Its All Done with Mirrors – Some reflections on the evolution of the Media Industry in Mzansi

I have recently had a number of requests to make available my book of collected writings on the evolution of the media industry in Mzansi. So here it is.

My appointment as a trainee media planner almost 50 years ago was founded on the basis of a speech I gave, which had been attended by the legendary media man Frank “FK” Muller. “If you can speak that much crap in public and get away with it” he commented, “then you’ll probably do quite well in media”.

Enthused as I was by the advertising industry’s remarkable ability to discern such talent, recognition of which was lacking during my prior years as a schoolteacher, I duly arrived in Johannesburg. On my very first day, I asked what seemed the most sensible question for someone without any obvious qualification in advertising and media: other than the aforementioned ability to get away with talking crap of course.

“So what’s media planning all about? What’s the secret to creating great advertising campaigns?” I asked.

“It’s All Done with Mirrors” came the singular reply.

On the day I was more than a little disappointed by the brevity of this insight. As a schoolteacher I had been hoping for something a little more comprehensive, like a manual, but the wisdom of that observation began to dawn on me over the ensuing years. It’s not about being right or wrong. There is rarely, if ever, a “correct” answer in media. “It’s All Done with Mirrors”.

Change the angle of the mirror and you will get a different perspective. Hopefully a better perspective! Even if it means having to change your own perspective in order to get a better outcome for everyone: consumer, client and colleague alike.

With apologies to Charles Dickens, when I reflect on the media industry in the years since the 1992 referendum, I am not sure if it’s been “the best of times or the worst of times: the age of wisdom or the age of foolishness”. What I do know is that right now the media industry in South Africa seems to have lost perspective, or at least the desire to try and see things from somebody else’s perspective.
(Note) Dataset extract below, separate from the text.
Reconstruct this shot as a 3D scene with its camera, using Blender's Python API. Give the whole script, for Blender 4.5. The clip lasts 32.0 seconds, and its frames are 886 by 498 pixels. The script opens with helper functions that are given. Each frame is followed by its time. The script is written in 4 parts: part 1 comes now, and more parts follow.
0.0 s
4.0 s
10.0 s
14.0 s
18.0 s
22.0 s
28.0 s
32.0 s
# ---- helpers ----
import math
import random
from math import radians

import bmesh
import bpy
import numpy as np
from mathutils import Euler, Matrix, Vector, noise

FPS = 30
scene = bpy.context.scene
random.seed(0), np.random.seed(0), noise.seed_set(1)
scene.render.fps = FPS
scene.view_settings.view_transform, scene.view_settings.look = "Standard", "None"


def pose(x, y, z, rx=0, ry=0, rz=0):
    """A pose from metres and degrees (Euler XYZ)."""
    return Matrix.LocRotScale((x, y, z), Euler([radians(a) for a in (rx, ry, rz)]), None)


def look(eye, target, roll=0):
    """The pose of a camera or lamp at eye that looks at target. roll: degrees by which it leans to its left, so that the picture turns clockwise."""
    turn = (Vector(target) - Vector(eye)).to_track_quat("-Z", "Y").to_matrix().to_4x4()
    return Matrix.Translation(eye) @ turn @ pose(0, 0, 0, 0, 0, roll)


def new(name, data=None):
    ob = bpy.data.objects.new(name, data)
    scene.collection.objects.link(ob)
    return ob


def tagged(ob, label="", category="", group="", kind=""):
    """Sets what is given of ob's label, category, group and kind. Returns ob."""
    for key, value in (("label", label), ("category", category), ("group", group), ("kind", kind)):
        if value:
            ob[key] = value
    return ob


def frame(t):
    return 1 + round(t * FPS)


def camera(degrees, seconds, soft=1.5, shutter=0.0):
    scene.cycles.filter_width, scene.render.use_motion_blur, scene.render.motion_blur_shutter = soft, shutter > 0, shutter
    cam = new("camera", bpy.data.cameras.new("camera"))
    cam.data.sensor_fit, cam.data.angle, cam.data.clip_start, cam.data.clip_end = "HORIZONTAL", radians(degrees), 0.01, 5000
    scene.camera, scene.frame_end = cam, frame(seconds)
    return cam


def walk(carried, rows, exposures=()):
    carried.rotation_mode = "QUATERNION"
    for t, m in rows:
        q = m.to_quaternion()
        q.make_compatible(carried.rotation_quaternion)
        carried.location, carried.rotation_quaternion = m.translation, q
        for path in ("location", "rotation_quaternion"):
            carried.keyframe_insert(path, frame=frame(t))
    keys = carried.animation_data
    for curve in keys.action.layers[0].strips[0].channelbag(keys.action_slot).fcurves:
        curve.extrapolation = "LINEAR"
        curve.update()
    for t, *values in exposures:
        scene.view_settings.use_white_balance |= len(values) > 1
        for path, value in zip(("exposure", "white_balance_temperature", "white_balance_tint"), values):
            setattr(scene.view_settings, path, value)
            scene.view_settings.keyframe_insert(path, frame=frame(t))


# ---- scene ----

Watching the various industry bodies each trying to carve out their piece of flesh from an industry which is rapidly devolving from its once privileged position as the ultimate instrument of social and commercial change into a deep discounted procurement pacifier is lamentable. I’m reminded of The Economist reporting on the 2013 US Debt Crisis and noting that

“When you are brawling on the edge of a cliff, the big question is not, “Who is right?” It is, “What the hell are you doing on the edge of a cliff?”

This book aims to offer some insight into how we’ve got to the edge of a cliff.

With the wisdom of hindsight, some of words and phrases used in this selection of articles might be considered obsolete or even inappropriate in the context of a new South Africa, but I’ve left the writing largely untouched so that the reader can get a flavour of the language and terminology of the times as they were unfolding.

One thing I am sure of though, when I reflect on the media industry today, nobody will be writing a TV series about this generation and calling it “Mad Men”. No doubt many new episodes are being written, but I suspect that they are more likely to be featured in a new series of Silicon Valley where, as the HBO blurb puts it, “the people most qualified to succeed are the least capable of handling success.”

Unlike the world of “Mad Men” where the people least qualified to succeed are the most capable of, if not handling success, then at least promising it to others.

But perhaps, as FK Muller said all those years ago, that really is just a question of perspective.